Dawna Bennett, MS, RD
Sensory loss is an inevitable part of aging and plays a large role in how people function in the world. Our senses connect us to our environment and include sight, hearing, taste, smell, and touch. Losses in vision, hearing and taste are among the most prevalent conditions among elderly Americans. Sensorial deterioration begins to occur around 60 to 70 years of age and can cause problems with communication, social involvement with others, and enjoyment of activities, such as eating.
Food serves a major social role in our lives and sensory loss can also wreak havoc on our nutritional status as we age. Losing our sense of smell and taste can play a key role in the enjoyment of food. The number of taste buds decreases with age and each remaining taste bud also begins to shrink. In addition, the mouth produces less saliva and this can cause dry mouth, which can also affect the sense of taste. Scientists are finding that a little gravy or other sauces on food can help activate the taste buds and enhance the ability to taste and smell foods.
Most people are poorly informed about sensory loss so it is important to educate the entire family on sensory impairment, its screening, disabilities, and treatments. As a caregiver or someone with aging relatives, there are things we can do to help:
•Pay attention to medications and conditions that might contribute to sensory impairment.

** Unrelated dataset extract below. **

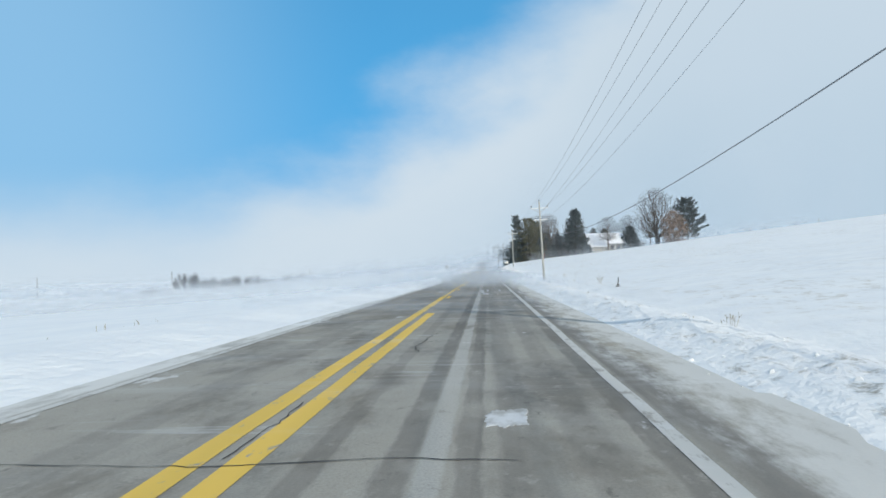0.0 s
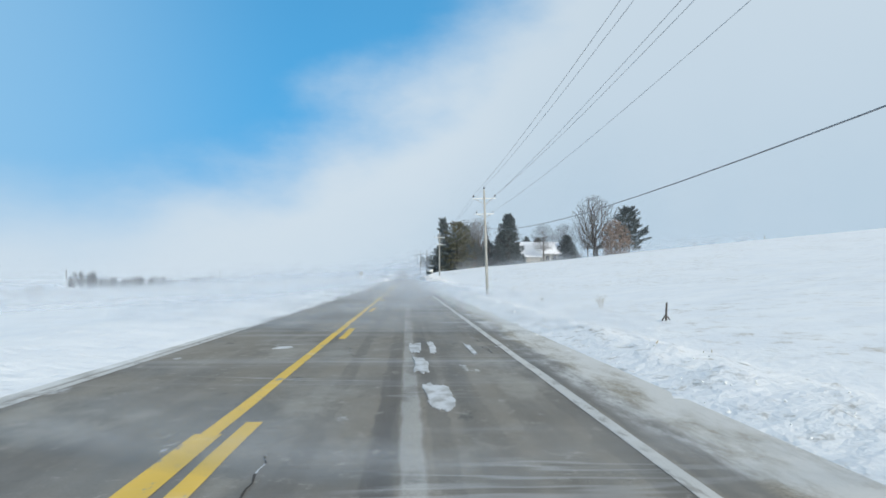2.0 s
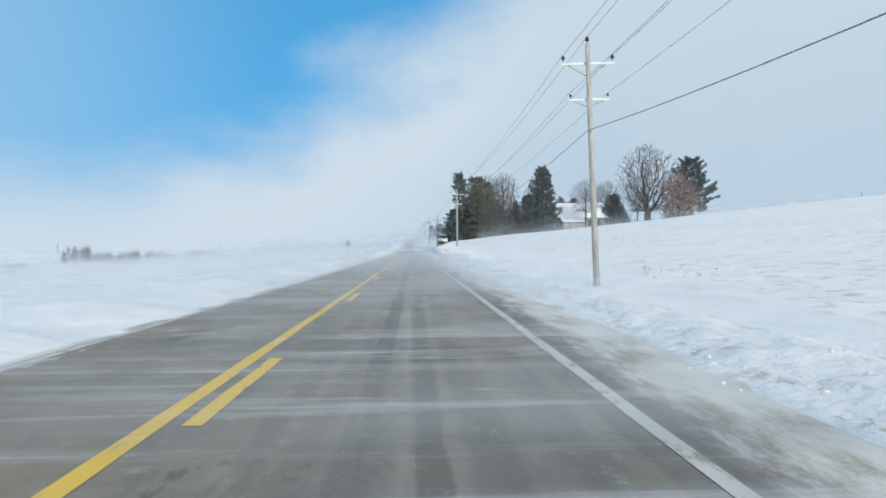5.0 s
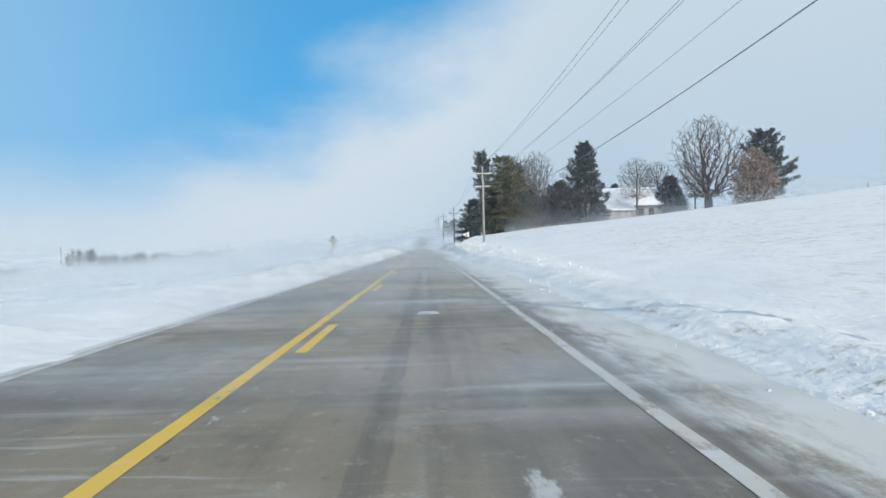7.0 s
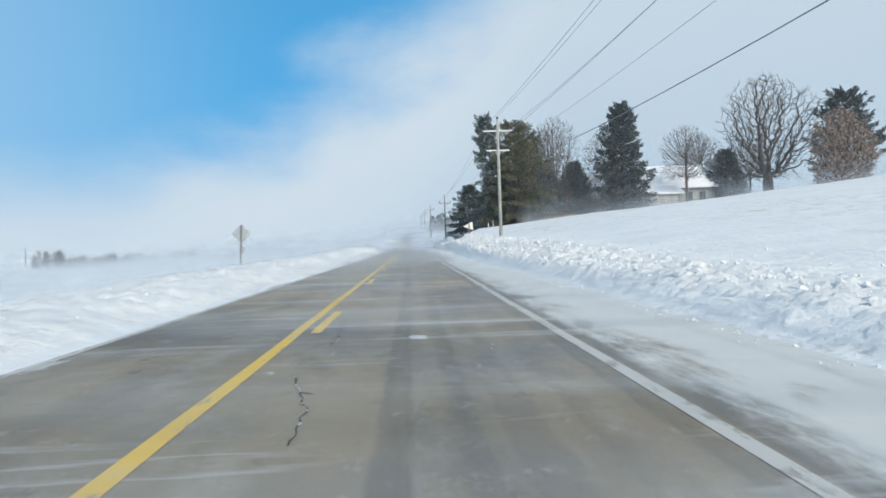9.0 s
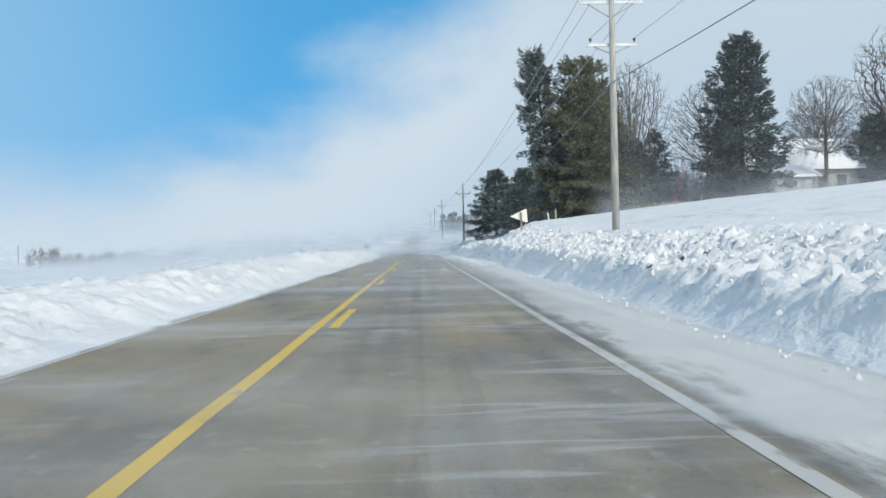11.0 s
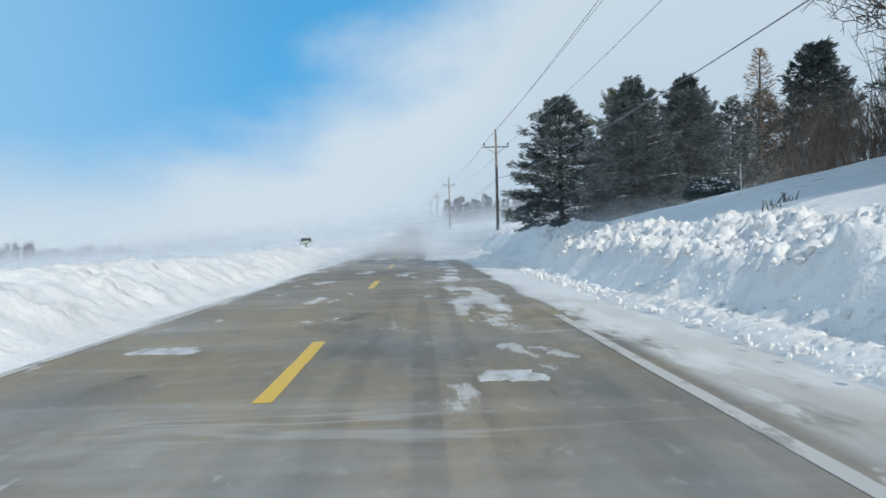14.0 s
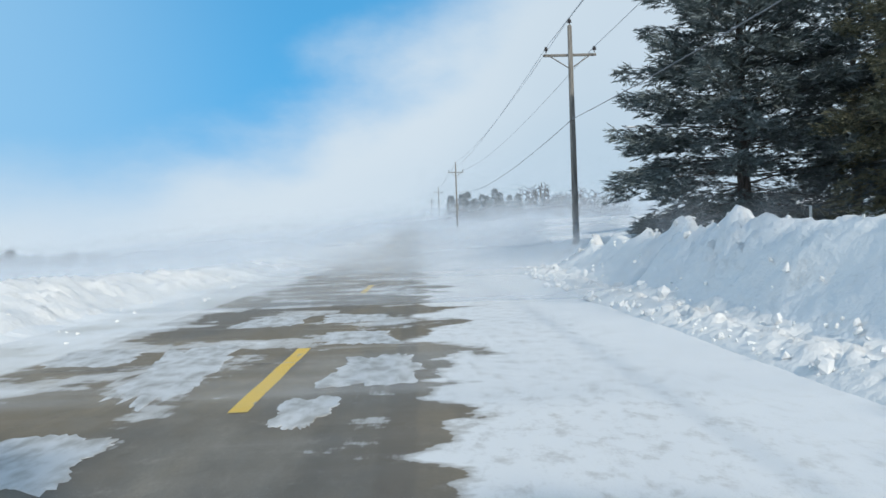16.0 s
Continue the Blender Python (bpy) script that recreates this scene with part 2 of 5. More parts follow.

•Ensure annual screening by an audiologist so that hearing losses can be recognized early.
•Encourage diabetic patients to see an ophthalmologist annually.
•Schedule bi-annual visual screening for seniors at high risk for glaucoma.
•Use warm contrasting colors (yellow, orange, and red) in the home to improve the ability to see. Keep a red light on in darkened rooms, such as the hallway or bathroom, which make it easier to see than using a regular night light.
•Look for large-print books and newspapers for visually impaired seniors at the bookstore or the library.
•Encourage chewing food slowly to increase salivation, which will increase the flavor and palatability of food and improve digestion.
•Use different spices or change the way food is prepared to increase flavor.
•Involve seniors in food programs at local senior centers or Meals on Wheels. These programs are extremely beneficial for improving nutritional health, social interaction, and ultimately an increase in a seniors’ quality of life.
As we age, the gradual loss of our five senses can have an impact on our health and emotional outlook. It is important to live a lifestyle that promotes education on sensory loss so that our senses can remain as sharp as possible for as long as possible.